Students give high marks to UC education, access
University of California students remain highly satisfied with their education overall, and with their access to courses needed to graduate, according to a survey of UC undergraduates released this week.
Despite dramatic reductions in state funding for higher education and rising enrollment, the 2012 UC Undergraduate Experience Survey (UCUES) shows overall student satisfaction has remained at 82 percent, a number that has been essentially unchanged since 2006.
Seventy-three percent of students reported they were satisfied with their access to courses needed to graduate, a jump from 68 percent in 2010. Meanwhile, 89 percent were satisfied with their ability to get into the major of their choice.
Provost Aimée Dorr said she was gratified by survey results that showed UC undergraduates were as satisfied with their college experience today as they were seven years ago.
“UC has worked hard to protect our academic program in the face of reduced state funding, and these results show that we are succeeding,” Dorr said. “Our students get the classes they need, when they need them, and they’re happy with the quality of our faculty and their access to them.”
Sixty-two percent of students surveyed were satisfied with their access to small classes. Moreover, 85 percent of undergraduates were satisfied with their access to faculty outside of class, while 89 percent reported satisfaction with the quality of faculty instruction.
Student regent–designate Cinthia Flores said the survey results reflected well on how undergraduates felt about the quality and breadth of their education.
“Students are excited about studying at a UC campus and about the interactions they have with faculty,” Flores said. “They value their classroom experiences, but also the wealth of opportunities available to them outside the classroom, such as the study abroad program, internships and community service.”
One important educational opportunity available to UC students is the ability to participate in faculty-led research. UC provides abundant opportunities for this collaboration, with almost three-quarters of students indicating they completed some kind of research-related project, activity or scientific or scholarly research paper.
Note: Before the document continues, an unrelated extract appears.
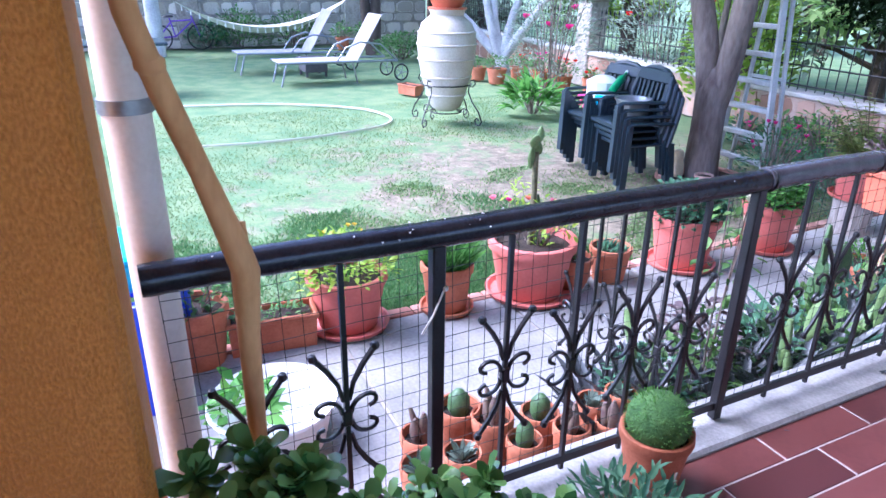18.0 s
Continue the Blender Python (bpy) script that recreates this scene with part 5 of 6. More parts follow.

While overall student satisfaction with the UC experience remained consistently high, undergraduates were less happy about recent tuition increases caused by state budget cuts. Seventy-one percent of UC students said they were concerned about paying for their education, up from 64 percent in 2010, and only 4 percent said college expenses were not a problem for them.
About the survey
The UC Undergraduate Experience Survey is a comprehensive look at the academic and civic engagement of undergraduate students across the University of California system. The survey has been administered every two years since 2002, with the goals of assessing UC’s successes in meeting student expectations of their undergraduate experiences, and suggesting areas for improvement.
The 2012 survey garnered a 36 percent response rate from UC students, or approximately 63,500 current freshmen, sophomores, juniors and seniors.